In quell’occasione, il compartecipante instaurava un procedimento monitorio nei confronti del concedente per non aver quest’ultimo corrispostogli l’importo concordato nel contratto di compartecipazione per coltivazione stagionale a titolo di compenso per l’attività di lavorazione svolta sui fondi condotti dal concedente, così come risultava dalle fatture e dall’estratto autentico notarile delle scritture contabili.
Avverso il decreto ingiuntivo promuoveva opposizione il concedente chiedendo al giudice di dichiarare la nullità del contratto per mancanza di causa, avendo le parti pattuito un compenso fisso a favore del compartecipante incompatibile con la natura giuridica dell’istituto della compartecipazione agraria.

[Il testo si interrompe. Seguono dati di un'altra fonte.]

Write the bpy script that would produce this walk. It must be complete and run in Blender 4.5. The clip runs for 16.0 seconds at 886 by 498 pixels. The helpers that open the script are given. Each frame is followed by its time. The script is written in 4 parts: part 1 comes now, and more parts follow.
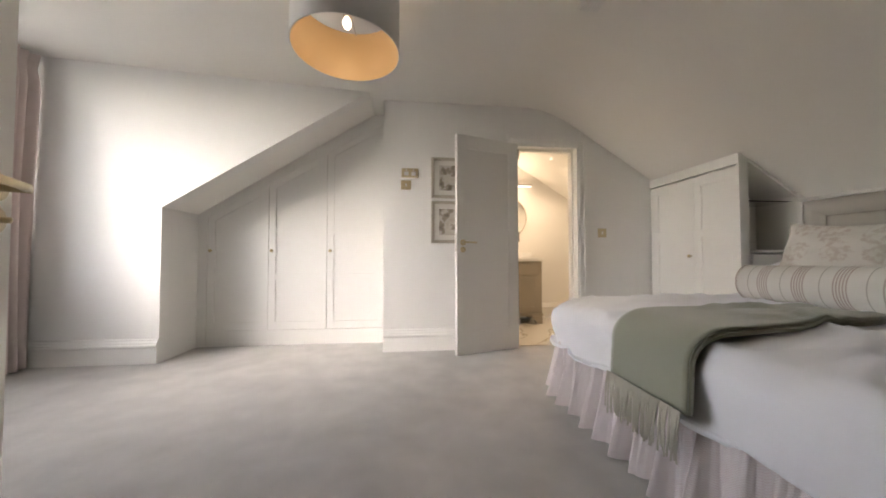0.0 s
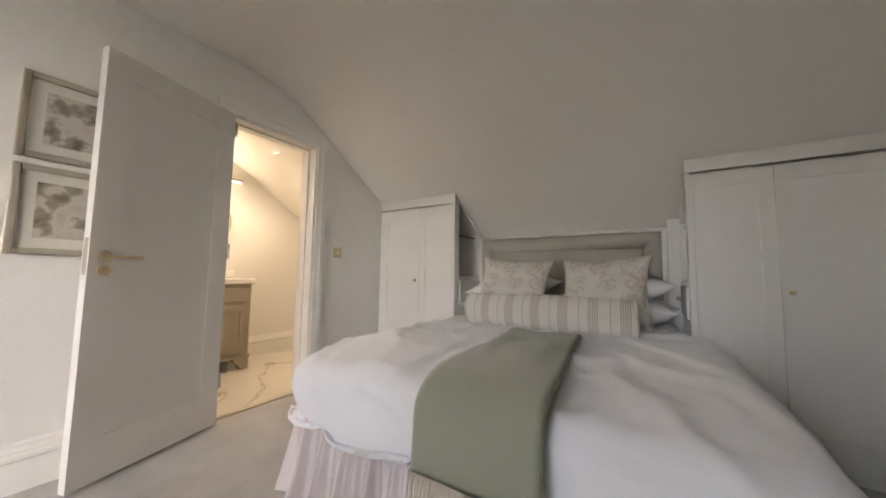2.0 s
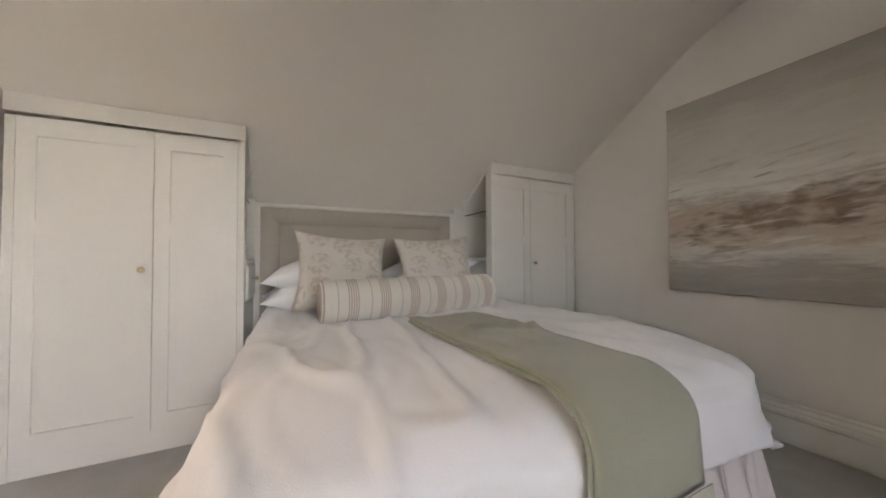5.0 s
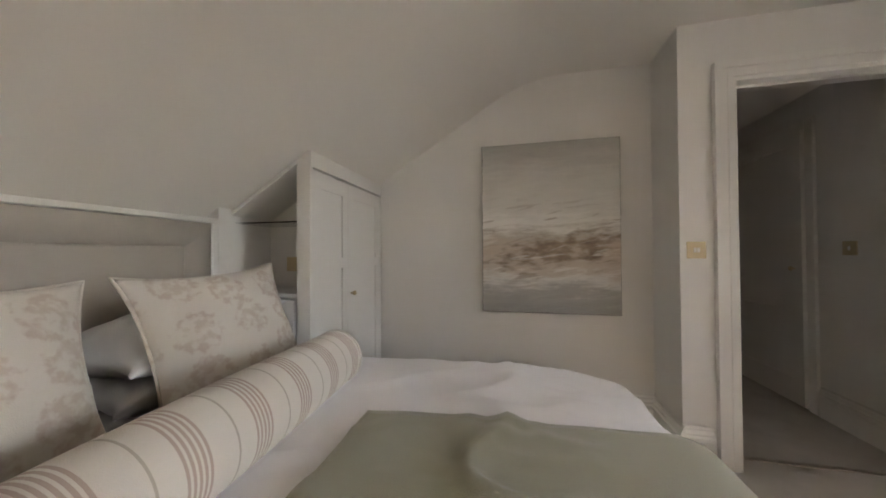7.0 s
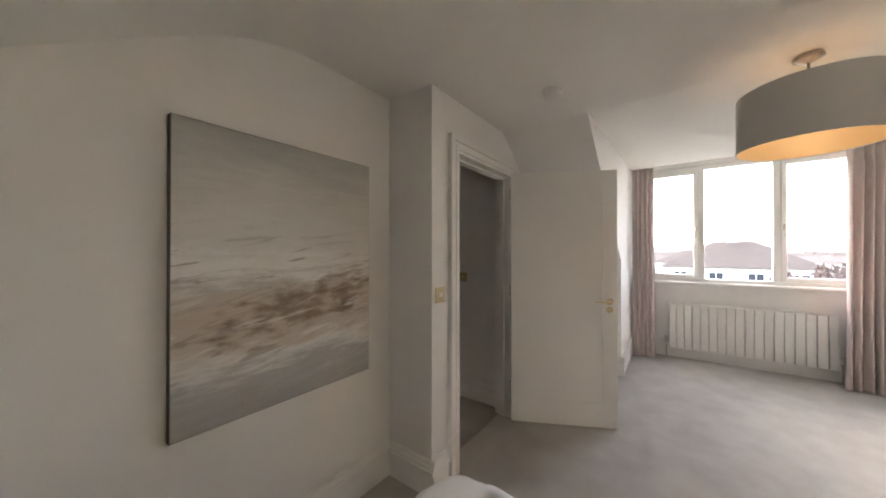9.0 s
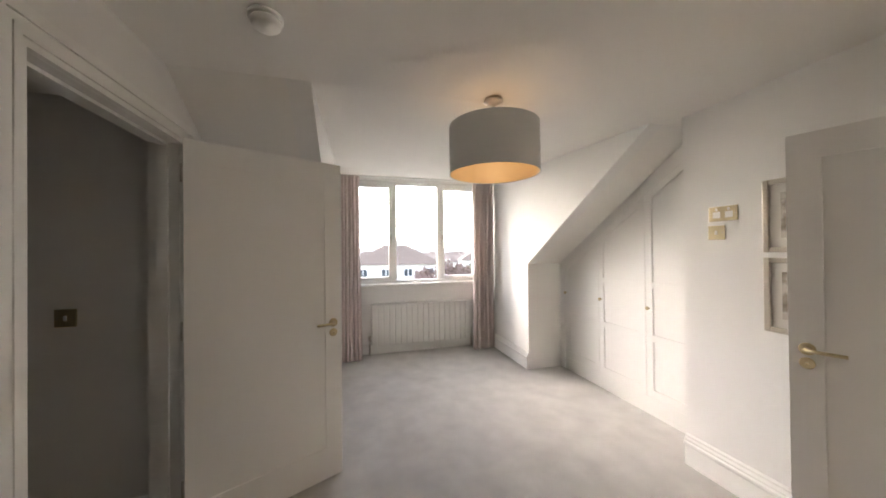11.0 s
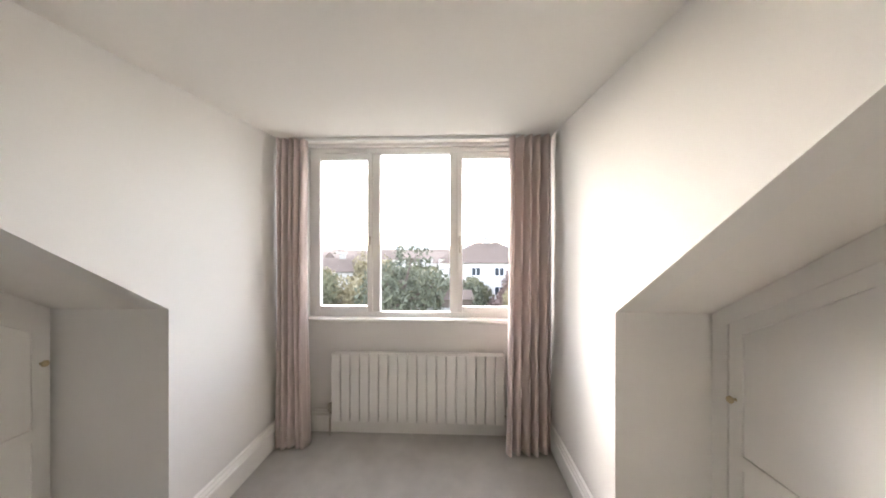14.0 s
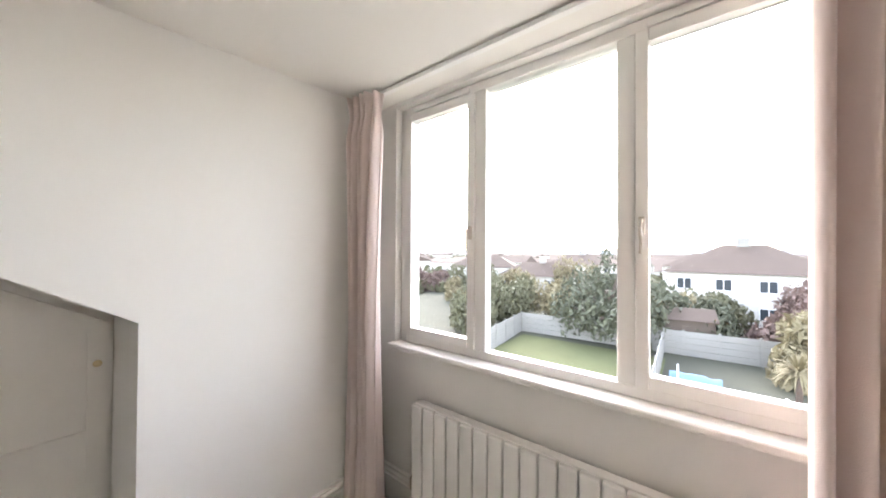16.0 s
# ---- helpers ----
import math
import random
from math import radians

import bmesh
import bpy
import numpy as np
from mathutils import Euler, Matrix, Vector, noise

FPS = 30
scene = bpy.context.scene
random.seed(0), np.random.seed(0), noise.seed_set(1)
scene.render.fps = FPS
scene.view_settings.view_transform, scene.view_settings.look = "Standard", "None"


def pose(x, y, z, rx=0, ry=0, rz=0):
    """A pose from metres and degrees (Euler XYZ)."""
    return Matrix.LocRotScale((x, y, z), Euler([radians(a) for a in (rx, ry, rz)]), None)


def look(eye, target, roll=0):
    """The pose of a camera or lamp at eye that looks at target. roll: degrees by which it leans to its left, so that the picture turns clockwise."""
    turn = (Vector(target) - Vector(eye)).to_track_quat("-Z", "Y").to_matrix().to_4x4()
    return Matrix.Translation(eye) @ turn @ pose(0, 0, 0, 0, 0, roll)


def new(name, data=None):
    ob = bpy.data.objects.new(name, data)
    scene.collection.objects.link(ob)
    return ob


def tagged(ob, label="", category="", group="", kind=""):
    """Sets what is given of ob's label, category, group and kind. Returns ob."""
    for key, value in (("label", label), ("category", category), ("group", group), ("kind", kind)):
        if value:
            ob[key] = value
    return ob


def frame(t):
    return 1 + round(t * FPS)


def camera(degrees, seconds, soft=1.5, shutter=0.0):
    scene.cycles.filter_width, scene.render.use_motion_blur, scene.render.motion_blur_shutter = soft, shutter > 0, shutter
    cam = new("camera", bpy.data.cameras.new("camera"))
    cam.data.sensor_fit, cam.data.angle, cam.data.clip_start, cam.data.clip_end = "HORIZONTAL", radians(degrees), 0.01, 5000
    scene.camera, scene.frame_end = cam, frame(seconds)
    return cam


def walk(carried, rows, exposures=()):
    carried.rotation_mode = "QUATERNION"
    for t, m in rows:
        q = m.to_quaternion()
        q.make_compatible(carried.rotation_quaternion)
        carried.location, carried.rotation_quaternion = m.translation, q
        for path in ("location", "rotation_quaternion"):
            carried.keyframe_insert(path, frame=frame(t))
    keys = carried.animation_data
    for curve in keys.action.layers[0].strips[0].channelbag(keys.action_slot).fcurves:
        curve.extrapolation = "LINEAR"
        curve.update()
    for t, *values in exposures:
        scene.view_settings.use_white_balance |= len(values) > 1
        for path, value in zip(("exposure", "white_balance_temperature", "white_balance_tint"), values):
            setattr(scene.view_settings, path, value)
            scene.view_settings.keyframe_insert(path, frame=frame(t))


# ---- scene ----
cam = camera(109.0, 16.0, soft=1.8)
EXPOSURES = [(0.0, 3.42, 6550, 14), (1.5, 3.42, 6550, 14), (3.0, 3.58, 6550, 14), (5.5, 3.55, 6550, 14), (7.0, 3.75, 6550, 14), (9.0, 3.72, 6650, 14), (12.5, 3.45, 6700, 14), (15.0, 3.58, 6750, 15), (16.0, 3.52, 6700, 14)]
PATH = [
    (0, (2.02, 0.33, 0.848), (2.221, 2.319, 0.903), 0.0),
    (0.5, (1.988, 0.412, 0.856), (2.654, 2.297, 0.918), 0.1),
    (1, (1.972, 0.741, 0.907), (3.136, 2.365, 0.983), 0.1),
    (1.5, (2.091, 0.986, 0.955), (3.563, 2.337, 1.05), 0.0),
    (2, (2.105, 1.02, 0.93), (3.78, 2.105, 1.083), 0.9),
    (2.5, (2.002, 1.188, 0.945), (3.862, 1.911, 1.072), 0.7),
    (3, (1.95, 1.418, 0.935), (3.917, 1.766, 1.035), 0.6),
    (3.2, (1.938, 1.518, 0.931), (3.925, 1.722, 1.016), 0.5),
    (5.3, (2.584, 2.22, 0.919), (4.276, 1.154, 0.961), -0.1),
    (5.5, (2.685, 2.252, 0.923), (4.281, 1.046, 0.963), 0.1),
    (6, (2.897, 2.285, 0.962), (4.212, 0.779, 0.996), 0.1),
    (6.5, (3.119, 2.275, 1.024), (4.08, 0.521, 1.05), -0.2),
    (7, (3.413, 2.192, 1.102), (3.851, 0.241, 1.129), -0.3),
    (7.5, (3.621, 2.039, 1.185), (3.539, 0.041, 1.211), -0.2),
    (8, (3.789, 1.822, 1.252), (3.131, -0.066, 1.287), 0.0),
    (8.5, (3.894, 1.594, 1.319), (2.716, -0.023, 1.338), -0.1),
    (9, (3.948, 1.385, 1.365), (2.332, 0.206, 1.377), -0.0),
    (9.2, (3.951, 1.303, 1.374), (2.2, 0.337, 1.393), 0.1),
    (9.5, (3.914, 1.207, 1.374), (2.031, 0.534, 1.403), -0.0),
    (10, (3.809, 1.062, 1.374), (1.813, 0.938, 1.401), -0.5),
    (10.2, (3.75, 1.031, 1.378), (1.752, 1.096, 1.402), -0.7),
    (12.3, (2.598, 1.639, 1.532), (0.724, 2.337, 1.53), 0.0),
    (12.5, (2.484, 1.741, 1.547), (0.584, 2.365, 1.554), 0.2),
    (13, (2.164, 2.026, 1.573), (0.2, 2.404, 1.58), 0.0),
    (13.5, (1.863, 2.218, 1.565), (-0.132, 2.361, 1.573), -0.0),
    (14, (1.527, 2.357, 1.564), (-0.471, 2.277, 1.562), 0.0),
    (14.5, (1.196, 2.482, 1.548), (-0.781, 2.182, 1.547), 0.0),
    (15, (0.841, 2.573, 1.532), (-1.079, 2.012, 1.541), 0.1),
    (15.5, (0.525, 2.597, 1.516), (-1.278, 1.732, 1.54), 0.1),
    (16, (0.231, 2.539, 1.53), (-1.344, 1.306, 1.552), 0.3),
]
walk(cam, [(t, look(eye, target, roll)) for t, eye, target, roll in PATH], EXPOSURES)

# ---- light ----
SUN_EL, SUN_ROT = radians(31), radians(241)
world = bpy.data.worlds.new("overcast_sky")
scene.world = world
world.use_nodes = True
wn = world.node_tree.nodes
sky = wn.new("ShaderNodeTexSky")
sky.sky_type, sky.sun_disc, sky.sun_elevation, sky.sun_rotation = "NISHITA", False, SUN_EL, SUN_ROT
sky.air_density, sky.dust_density, sky.ozone_density = 1.0, 1.4, 1.0
grey = wn.new("ShaderNodeHueSaturation")
grey.inputs["Saturation"].default_value = 0.55
world.node_tree.links.new(sky.outputs[0], grey.inputs["Color"])
world.node_tree.links.new(grey.outputs[0], wn["Background"].inputs[0])
wn["Background"].inputs[1].default_value = 0.15


def lamp(name, kind, energy, colour, m, **kw):
    d = bpy.data.lights.new(name, kind)
    d.energy, d.color = energy, colour
    for k, v in kw.items():
        if k == "size":
            d.size = v
        elif k == "size_y":
            d.shape, d.size_y = "RECTANGLE", v
        elif k == "radius":
            d.shadow_soft_size = v
        elif k == "angle":
            d.angle = v
        elif k == "spot":
            d.spot_size, d.spot_blend = v, 0.6
    o = new(name, d)
    o.matrix_world = m
    return o


SUN_DIR = Vector((math.sin(SUN_ROT) * math.cos(SUN_EL), math.cos(SUN_ROT) * math.cos(SUN_EL), math.sin(SUN_EL)))
lamp("overcast_sun", "SUN", 0.07, (1.0, 0.98, 0.94), look(SUN_DIR * 10, (0, 0, 0)), angle=radians(36))
lamp("pendant_bulb_light", "POINT", 0.10, (1.0, 0.78, 0.52), pose(1.70, 1.91, 1.98), radius=0.03)
lamp("bath_downlight_lamp", "SPOT", 5, (1.0, 0.76, 0.50), look((3.70, 4.0, 2.03), (3.70, 4.0, 0)), radius=0.04, spot=radians(150))
lamp("mirror_lamp", "POINT", 0.9, (1.0, 0.78, 0.52), pose(3.3, 4.58, 1.83), radius=0.03)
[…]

Il decreto ingiuntivo emesso inaudita altera parte al termine dell’opposizione è stato, pertanto, revocato ed il contratto di compartecipazione agraria stagionale è stato dichiarato nullo dall’autorità giudiziaria, per essere stato in esso previsto a favore di una parte un importo minimo garantito a prescindere dal ricavato della produzione.
In conclusione, la ripartizione del prodotto ricavato dalla coltivazione del fondo nella compartecipazione agraria rappresenta il normale bilanciamento dei rispettivi interessi, che verrebbe, al contrario, stravolto laddove una parte ricevesse una somma predeterminata indipendentemente dal fatto che, in ipotesi, il prodotto possa essere interamente danneggiato a causa di un evento atmosferico avverso, quale una grandinata.
Qualsiasi contraria pattuizione che avantaggi una parte contrattuale impedendole di partecipare al rischio di impresa è, infatti, tale da inficiare l’intero negozio giuridico per mancanza di causa, vale a dire per il venir meno della funzione economico sociale sottesa alla compartecipazione agraria.